Om het aantal semantisch modellen zo laag mogelijk te houden, zal een splitsing worden gemaakt in semantisch model en bijbehorende rapportage. Het semantisch model beslaat de data + berekeningen en de rapportage beslaat de visualisatie. Als een semantisch model is gepubliceerd kan via de Power BI desktop connector ‘Power BI semantisch model’ een connectie worden gemaakt met dat semantisch model. Power BI haalt dan alle (meta) data op, waardoor de ontwikkelaar, voor visualisatie, gebruik kan maken van de data in het semantisch model. Deze manier van werken behoudt één semantisch model met daaraan meerdere rapportages.

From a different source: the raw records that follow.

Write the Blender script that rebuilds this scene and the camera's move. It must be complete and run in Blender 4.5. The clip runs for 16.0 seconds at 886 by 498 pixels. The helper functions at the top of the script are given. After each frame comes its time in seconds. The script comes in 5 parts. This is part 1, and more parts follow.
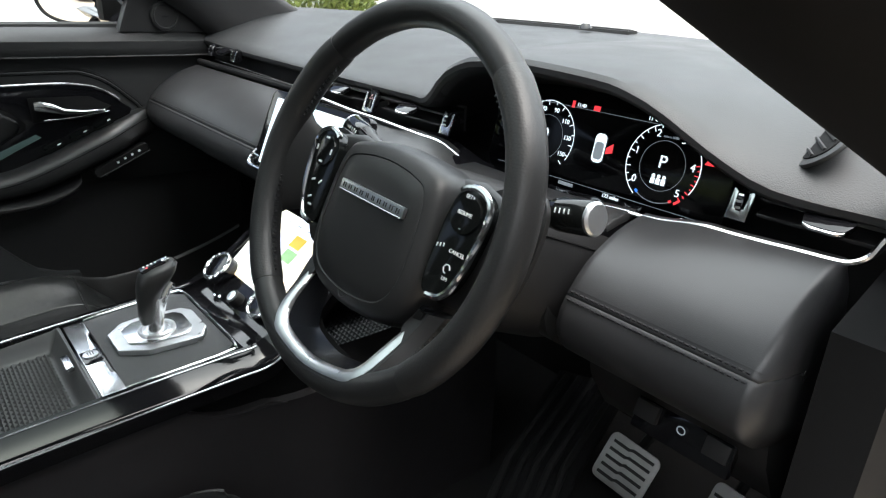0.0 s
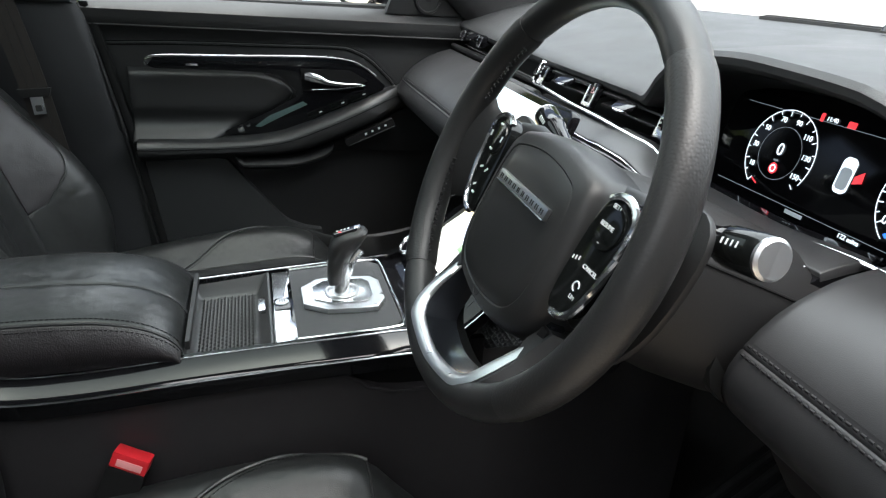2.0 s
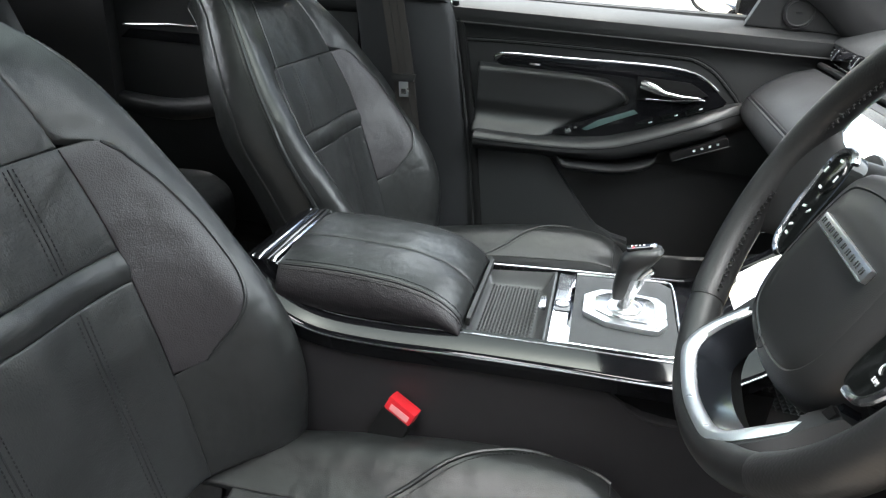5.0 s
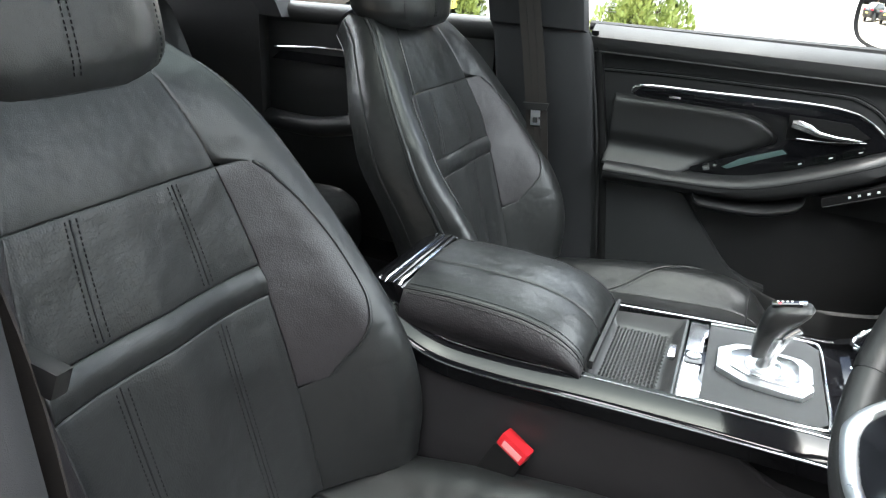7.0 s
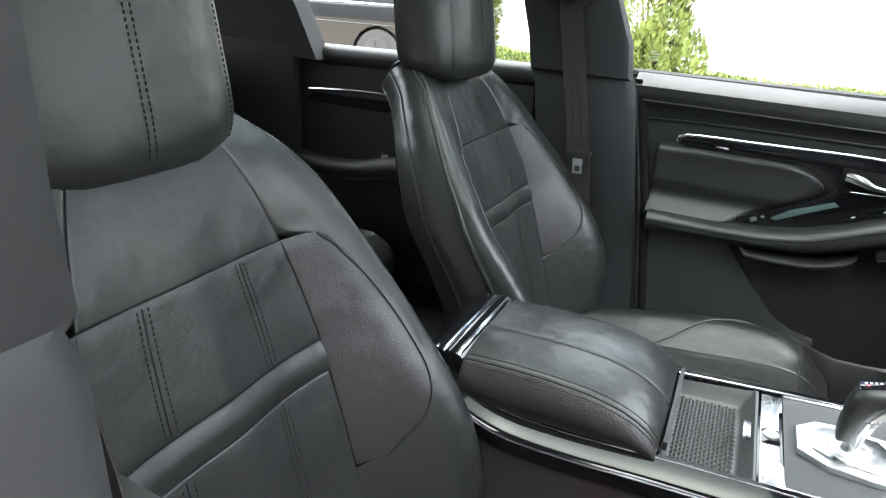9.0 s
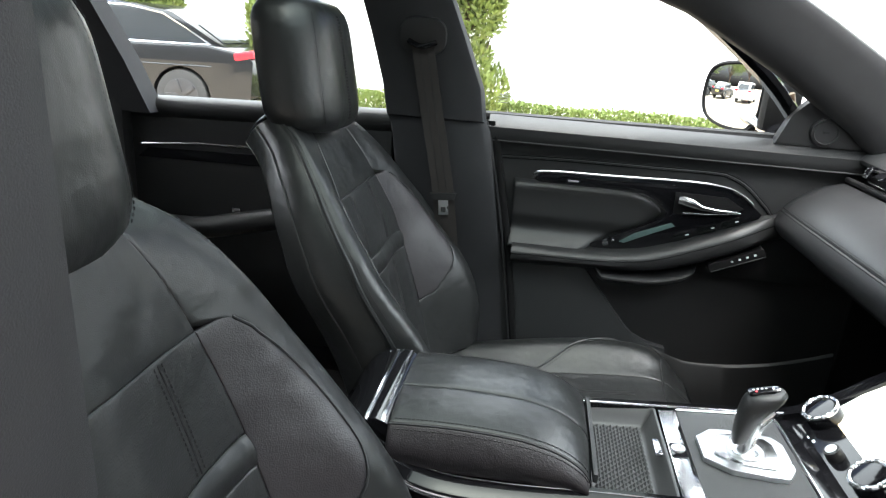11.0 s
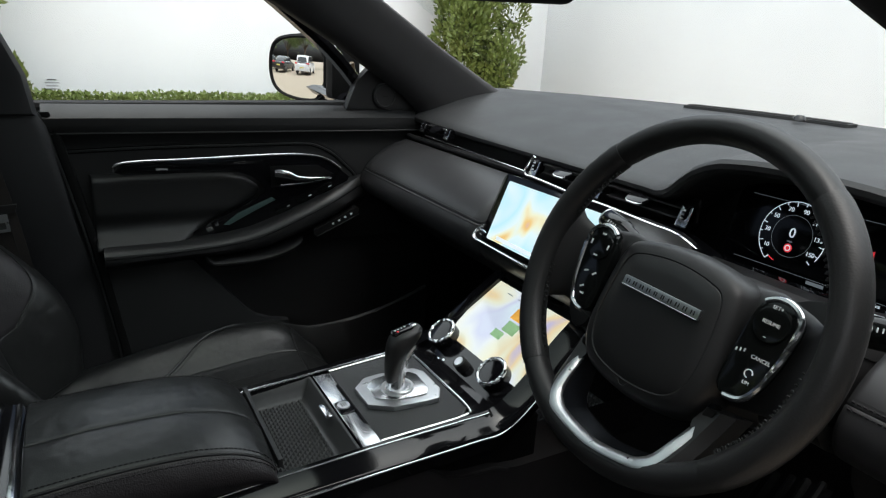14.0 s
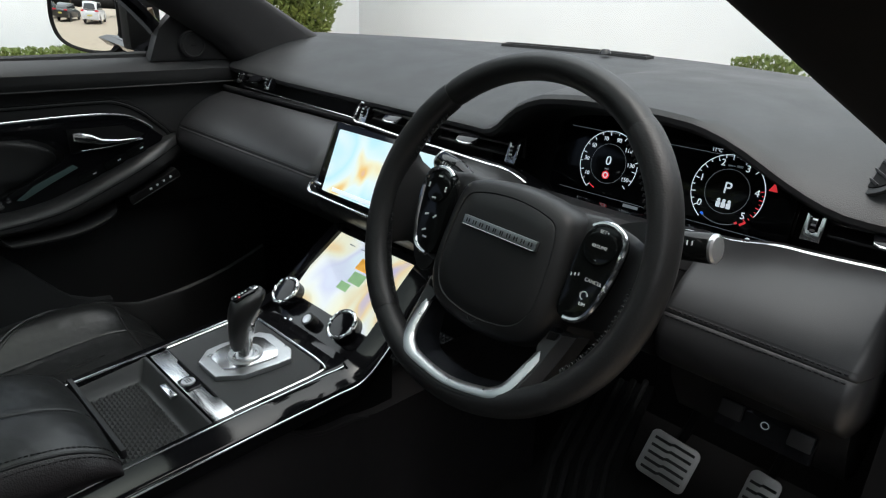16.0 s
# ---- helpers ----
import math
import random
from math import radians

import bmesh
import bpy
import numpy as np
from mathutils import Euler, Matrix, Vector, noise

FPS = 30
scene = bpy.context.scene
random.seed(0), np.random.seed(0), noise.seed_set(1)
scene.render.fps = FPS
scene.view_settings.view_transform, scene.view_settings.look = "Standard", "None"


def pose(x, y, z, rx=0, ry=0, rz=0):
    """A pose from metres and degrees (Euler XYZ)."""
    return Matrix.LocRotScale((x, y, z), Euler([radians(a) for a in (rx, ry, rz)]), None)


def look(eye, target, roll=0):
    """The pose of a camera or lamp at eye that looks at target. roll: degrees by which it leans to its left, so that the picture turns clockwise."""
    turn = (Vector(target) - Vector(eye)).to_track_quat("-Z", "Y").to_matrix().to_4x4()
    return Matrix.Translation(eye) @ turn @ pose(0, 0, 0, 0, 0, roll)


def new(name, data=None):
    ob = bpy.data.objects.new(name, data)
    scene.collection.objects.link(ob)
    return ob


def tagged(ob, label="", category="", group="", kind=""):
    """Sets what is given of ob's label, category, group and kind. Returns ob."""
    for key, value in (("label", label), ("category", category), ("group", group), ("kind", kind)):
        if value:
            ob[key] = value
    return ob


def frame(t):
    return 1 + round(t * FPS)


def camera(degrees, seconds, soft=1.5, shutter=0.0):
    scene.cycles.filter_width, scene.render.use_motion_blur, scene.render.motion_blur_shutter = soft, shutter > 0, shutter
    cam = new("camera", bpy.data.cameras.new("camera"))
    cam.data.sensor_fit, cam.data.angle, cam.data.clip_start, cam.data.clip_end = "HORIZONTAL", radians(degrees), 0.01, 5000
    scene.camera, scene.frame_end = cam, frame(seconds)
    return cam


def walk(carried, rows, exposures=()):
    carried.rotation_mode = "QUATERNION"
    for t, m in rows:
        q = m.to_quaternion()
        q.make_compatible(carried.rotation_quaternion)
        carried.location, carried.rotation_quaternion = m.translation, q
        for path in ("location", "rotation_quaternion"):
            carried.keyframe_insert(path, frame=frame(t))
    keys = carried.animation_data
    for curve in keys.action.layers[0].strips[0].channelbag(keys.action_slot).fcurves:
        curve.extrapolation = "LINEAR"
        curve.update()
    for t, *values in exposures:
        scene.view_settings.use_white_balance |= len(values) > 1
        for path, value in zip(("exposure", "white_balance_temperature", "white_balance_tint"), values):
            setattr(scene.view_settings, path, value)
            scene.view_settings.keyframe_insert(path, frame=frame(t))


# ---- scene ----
cam = camera(68.1, 16.0, 1.2)

PATH = [
    (0.0, (0.822, -0.263, 1.253), (-0.5818, 0.9549, 0.5141), 3.0),
    (0.5, (0.818, -0.229, 1.246), (-0.6857, 0.8558, 0.4962), 3.3),
    (1.0, (0.818, -0.198, 1.238), (-0.7915, 0.7123, 0.4758), 3.7),
    (1.5, (0.821, -0.174, 1.238), (-0.8718, 0.5579, 0.4641), 4.1),
    (2.0, (0.82, -0.156, 1.239), (-0.9364, 0.3861, 0.4508), 4.2),
    (2.5, (0.819, -0.139, 1.239), (-0.9771, 0.218, 0.4349), 4.5),
    (3.0, (0.819, -0.13, 1.238), (-0.9985, 0.042, 0.4212), 4.7),
    (3.5, (0.821, -0.126, 1.236), (-1.0009, -0.113, 0.411), 4.7),
    (4.0, (0.82, -0.127, 1.237), (-0.9966, -0.249, 0.4092), 4.7),
    (4.5, (0.817, -0.127, 1.239), (-0.9813, -0.3839, 0.4023), 4.7),
    (5.0, (0.817, -0.13, 1.242), (-0.9582, -0.506, 0.4009), 4.5),
    (7.5, (0.803, -0.169, 1.26), (-0.8733, -0.9211, 0.4699), 4.5),
    (8.0, (0.797, -0.191, 1.276), (-0.8769, -0.964, 0.501), 4.5),
    (10.3, (0.791, -0.321, 1.302), (-1.0188, -0.8649, 0.6471), 4.2),
    (10.5, (0.795, -0.333, 1.308), (-1.0349, -0.806, 0.654), 4.4),
    (11.0, (0.799, -0.359, 1.307), (-1.0863, -0.609, 0.6879), 4.2),
    (11.5, (0.794, -0.383, 1.301), (-1.1135, -0.406, 0.7002), 4.3),
    (12.0, (0.784, -0.396, 1.299), (-1.1181, -0.197, 0.714), 4.1),
    (12.5, (0.778, -0.4, 1.297), (-1.0912, 0.019, 0.722), 3.8),
    (13.0, (0.776, -0.41, 1.299), (-1.0357, 0.2063, 0.7178), 3.7),
    (13.5, (0.772, -0.416, 1.298), (-0.9657, 0.3799, 0.7091), 3.5),
    (14.0, (0.769, -0.421, 1.297), (-0.887, 0.527, 0.698), 3.3),
    (14.5, (0.764, -0.421, 1.296), (-0.8118, 0.6409, 0.6721), 3.0),
    (15.0, (0.764, -0.421, 1.295), (-0.7268, 0.7398, 0.6391), 2.9),
    (15.5, (0.761, -0.419, 1.294), (-0.6391, 0.8281, 0.5979), 2.8),
    (16.0, (0.757, -0.417, 1.295), (-0.5625, 0.8995, 0.5697), 2.5),
]
EXPOSURES = [(t, e, 5970, 5) for t, e in ((0, 1.45), (2.5, 1.82), (5, 2.5), (8, 2.7), (10.3, 2.78), (11, 2.36), (12, 0.85), (13, 0.35), (14, 0.3), (16, 0.33))]
walk(cam, [(t, look(eye, target, roll)) for t, eye, target, roll in PATH], EXPOSURES)

# ---------------- light ----------------
SUN_EL, SUN_AZ = radians(74), radians(110)
world = bpy.data.worlds.new("overcast_sky")
scene.world = world
world.use_nodes = True
wn = world.node_tree
sky = wn.nodes.new("ShaderNodeTexSky")
sky.sky_type = "NISHITA"
sky.sun_disc = False
sky.sun_elevation, sky.sun_rotation = SUN_EL, SUN_AZ
sky.air_density, sky.dust_density, sky.ozone_density = 0.5, 9.0, 0.3
wn.links.new(sky.outputs[0], wn.nodes["Background"].inputs[0])
wn.nodes["Background"].inputs[1].default_value = 0.12
sun = new("sun", bpy.data.lights.new("sun", "SUN"))
sun.data.energy, sun.data.angle, sun.data.color = 5.0, radians(150), (1, 0.97, 0.93)
sun.matrix_world = look((0, 0, 0), (-math.cos(SUN_EL) * math.sin(SUN_AZ), -math.cos(SUN_EL) * math.cos(SUN_AZ), -math.sin(SUN_EL)))


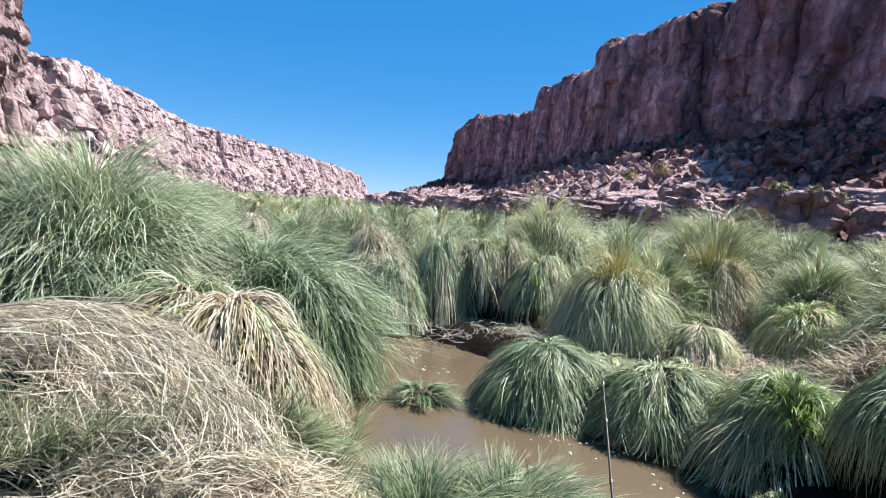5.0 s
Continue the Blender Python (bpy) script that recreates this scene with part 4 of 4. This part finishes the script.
def swath(name, guide, n, spread, length, width, seed, material, label):
    """Laid straw: strands that follow a bent guide line, each for a stretch of it."""
    rng = np.random.default_rng(seed)
    g = np.array(guide, float)
    u = np.linspace(0, 1, len(g))
    fine = np.linspace(0, 1, 60)
    c = np.stack([np.interp(fine, u, g[:, k]) for k in range(3)], 1)
    for _ in range(25):
        c[1:-1] = (c[:-2] + 2 * c[1:-1] + c[2:]) / 4
    d = np.gradient(c, axis=0)
    d /= np.linalg.norm(d, axis=1, keepdims=True)
    across = np.cross(d, np.array([0, 0, 1.0]))
    across /= np.linalg.norm(across, axis=1, keepdims=True)
    over = np.cross(across, d)
    wisp = rng.integers(0, max(6, n // 9), n)              # strands lie in wisps
    of = lambda a: a[wisp]
    s0 = np.clip(of(rng.uniform(0, 0.95, n)) + rng.normal(0, 0.04, n), 0, 0.97)
    ln = length * rng.uniform(0.5, 1.3, n)
    o0 = of(rng.normal(0, 1, n)) + rng.normal(0, 0.22, n)
    o1 = of(rng.normal(0, 0.34, n)) + rng.normal(0, 0.14, n) + np.where(rng.random(n) < 0.14, np.clip(rng.normal(0, 1.2, n), -1.6, 1.6), 0)
    h0 = rng.normal(0, 0.4, n)
    seg, pts = 6, []
    for k in range(seg + 1):
        t = k / seg
        s = np.clip(s0 + ln * t, 0, 1)
        at = s * 59
        i = np.minimum(at.astype(int), 58)
        f = (at - i)[:, None]
        mixd = lambda a: a[i] * (1 - f) + a[i + 1] * f
        off = (o0 + o1 * (t - 0.5) * 2 + 0.12 * np.sin(5 * t + 9 * o0)) * spread
        lift = (h0 + 0.5 * np.sin(t * math.pi) * rng.random(n)) * spread * 0.6
        past = np.clip(s0 + ln * t - 1, 0, 1)[:, None] * d[-1] * 0.5
        pts.append(mixd(c) + mixd(across) * off[:, None] + mixd(over) * lift[:, None] + past)
    p = np.stack(pts, 1)
    p[..., 2] = np.maximum(p[..., 2], 0.03)
    side = rng.normal(0, 1, (n, 3))
    side /= np.linalg.norm(side, axis=1, keepdims=True)
    half = side[:, None] * (width * rng.uniform(0.6, 1.3, n))[:, None, None] * np.array([0.7, 1, 1, 1, 0.9, 0.7, 0.25])[None, :, None] / 2
    v = np.stack([p - half, p + half], 2).reshape(-1, 3)
    st = np.arange(n)[:, None] * (2 * seg + 2) + 2 * np.arange(seg)[None]
    f = np.stack([st, st + 1, st + 3, st + 2], -1).reshape(-1, 4)
    ob = new(name, mesh_from(name, v, f, material, False, np.tile(np.repeat(np.arange(seg + 1) / seg, 2), n), np.repeat(rng.random(n), 2 * seg + 2)))
    tagged(ob, label, "dry straw", kind="stuff")


swath("straw_swath", ((-2.76, 3.5, 0.70), (-2.19, 3.35, 0.82), (-1.78, 3.2, 0.87), (-1.46, 3.05, 0.80), (-1.22, 2.95, 0.65), (-1.02, 2.85, 0.48), (-0.92, 2.75, 0.34)), 6200, 0.135, 0.20, 0.0056, 1, M_STRAW, "bleached straw laid over in a swath")
swath("straw_swath", ((-2.60, 3.15, 0.66), (-2.05, 3.05, 0.74), (-1.70, 2.93, 0.77), (-1.44, 2.82, 0.68), (-1.26, 2.72, 0.51), (-1.16, 2.64, 0.34)), 3600, 0.125, 0.20, 0.0054, 5, M_STRAW, "bleached straw laid over in a swath")
swath("straw_swath", ((-2.11, 2.75, 0.46), (-1.87, 2.82, 0.56), (-1.66, 2.86, 0.64), (-1.45, 2.84, 0.64), (-1.25, 2.74, 0.52), (-1.10, 2.62, 0.36)), 800, 0.08, 0.26, 0.0054, 2, M_STRAW, "bleached straw laid over in a swath")
swath("straw_swath", ((-1.56, 2.85, 0.68), (-1.45, 2.75, 0.58), (-1.31, 2.62, 0.47), (-1.21, 2.5, 0.38)), 800, 0.16, 0.27, 0.0052, 3, M_STRAW, "bleached straw laid over in a swath")
swath("straw_swath", ((-1.52, 2.4, 0.43), (-1.24, 2.55, 0.46), (-0.96, 2.75, 0.43), (-0.69, 2.85, 0.37), (-0.5, 2.85, 0.27)), 300, 0.11, 0.26, 0.0055, 4, M_STRAW, "bleached straw laid over in a swath")


def foam():
    rng = np.random.default_rng(31)
    for k in range(96):
        cx, cy, sx, sy = ((-0.21, 6.55, 0.10, 0.12), (-0.03, 6.2, 0.14, 0.06), (0.42, 5.04, 0.05, 0.05), (0.98, 4.5, 0.14, 0.04), (1.30, 4.25, 0.10, 0.06), (1.46, 3.95, 0.04, 0.14),
                          (1.52, 3.6, 0.03, 0.14), (1.58, 3.2, 0.03, 0.16), (1.80, 2.85, 0.10, 0.12), (1.78, 3.32, 0.05, 0.07))[k % 10]
        x, y = cx + sx * rng.normal(), cy + sy * rng.normal()
        n, r = 9, rng.lognormal(-5.75, 0.4)
        a = np.linspace(0, 2 * math.pi, n, endpoint=False)
        rr = r * rng.uniform(0.6, 1.4, n)
        e = rng.uniform(1.2, 4.0)
        ring = np.stack([rr * e * np.cos(a), rr * np.sin(a), 0 * a], -1)
        v = np.concatenate([ring, ring * 0.6 + np.array([0, 0, 0.006]), [[0, 0, 0.008]]])
        f = []
        for i in range(n):
            m = (i + 1) % n
            f += [(i, m, n + m), (i, n + m, n + i), (n + i, n + m, 2 * n)]
        ob = new("foam_patch", mesh_from("foam_patch", v, f, M_FOAM, True))
        ob.matrix_world = pose(x, y, 0.002, 0, 0, rng.uniform(-40, 40))
        tagged(ob, "small white foam patch on brown water", "foam", "foam on the creek")


foam()


# ---- fishing rod ----
def tube(points, radii, sides, material, name):
    p, v, f = [Vector(q) for q in points], [], []
    for k, q in enumerate(p):
        d = (p[min(k + 1, len(p) - 1)] - p[max(k - 1, 0)]).normalized()
        s = d.cross(Vector((0, 0, 1))).normalized()
        u = s.cross(d)
        for c in range(sides):
            an = 2 * math.pi * c / sides
            v.append(tuple(q + radii[k] * (math.cos(an) * s + math.sin(an) * u)))
    for k in range(len(p) - 1):
        for c in range(sides):
            f.append((sides * k + c, sides * k + (c + 1) % sides, sides * (k + 1) + (c + 1) % sides, sides * (k + 1) + c))
    return mesh_from(name, v, f, material, True)


ROD_LOW, ROD_TIP = Vector((0.415, 1.483, 0.916)), Vector((0.450, 1.840, 1.167))


def fishing_rod():
    root = new("fishing_rod")
    way = ROD_TIP - ROD_LOW
    butt = ROD_LOW - way * ((ROD_LOW.z - 0.12) / way.z)
    root.location = butt
    tagged(root, "black fishing rod planted in the bank", "fishing rod")
    way = ROD_TIP - butt
    at = lambda t: way * t
    part("blank", tube([at(t) for t in (0, 0.5, 0.76, 0.88, 0.95, 1.0)], [0.008, 0.0065, 0.0042, 0.0030, 0.0022, 0.0016], 10, M_ROD, "blank"), root)
    part("grip", tube([at(t) for t in (0.02, 0.03, 0.24, 0.25)], [0.009, 0.014, 0.014, 0.009], 12, M_CORK, "grip"), root, "cork grip")
    for t in (0.62, 0.80, 0.90, 0.97):
        part("line_guide", tube([at(t), at(t + 0.003), at(t + 0.006)], [0.0048, 0.0052, 0.0048], 10, M_METAL, "line_guide"), root, "dark metal ring")
    drop = [at(1.0) + Vector((-0.02 * k, 0.012 * k, -0.09 * k)) for k in range(11)]
    line = part("line", tube(drop, [0.0005] * len(drop), 5, M_LINE, "line"), root, "pale green fishing line")
    bm = bmesh.new()
    bmesh.ops.create_icosphere(bm, subdivisions=2, radius=0.006, matrix=Matrix.Translation(drop[3]) @ Matrix.Diagonal((1, 1, 1.3, 1)))
    bead = bpy.data.meshes.new("line_bead")
    bm.to_mesh(bead)
    bm.free()
    bead.materials.append(M_LINE)
    part("line_bead", bead, line, "small pale green bead")


fishing_rod()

Men noemt dit in de praktijk 'thin reports'.

6. Power BI APP

Stel: De organisatie heeft één semantisch model met meerdere ‘thin reports’. Een eindgebruiker heeft vaak de behoeften om snel te schakelen tussen rapportages. Om dit te realiseren kan er een Power BI App worden aangemaakt. Een Power BI App pakt alle rapportages in een werkruimte en bundelt deze in een app interface. De app heeft daarnaast de optie om bepaalde rapportages niet mee te nemen, een volgorde te bepalen en gebruikers te selecteren. Dit betreft vaak het laatste proces van de inrichting van een Power BI service.

Let op: Een Power BI App update niet uit zichzelf. Dit vergt een handmatige actie. Bij een visuale wijziging in een rapport zal de app dus handmatig moeten worden vernieuwd.

7. Afsluiting

Ter afsluiting kunnen we de usage metrics aanzetten op de werkruimte. Power BI usage metrics is een door Power BI Service gecreëerd rapport. Het voornaamste doel is gebruikersstatistieken te verzamelen en te analyseren. Het rapport is uitermate geschikt om bij te houden wie het rapport bekijkt, wanneer, waar etc. Het rapport is makkelijk in te stellen door in de werkruimte naar een rapportage te navigeren en met rechtermuisknop op ‘view usage metrics reports’ te klikken. Power BI maakt dan een zelf gegenereerd semantisch model aan. Het semantisch model is niet toegankelijk en de data gaat maar één maand terug.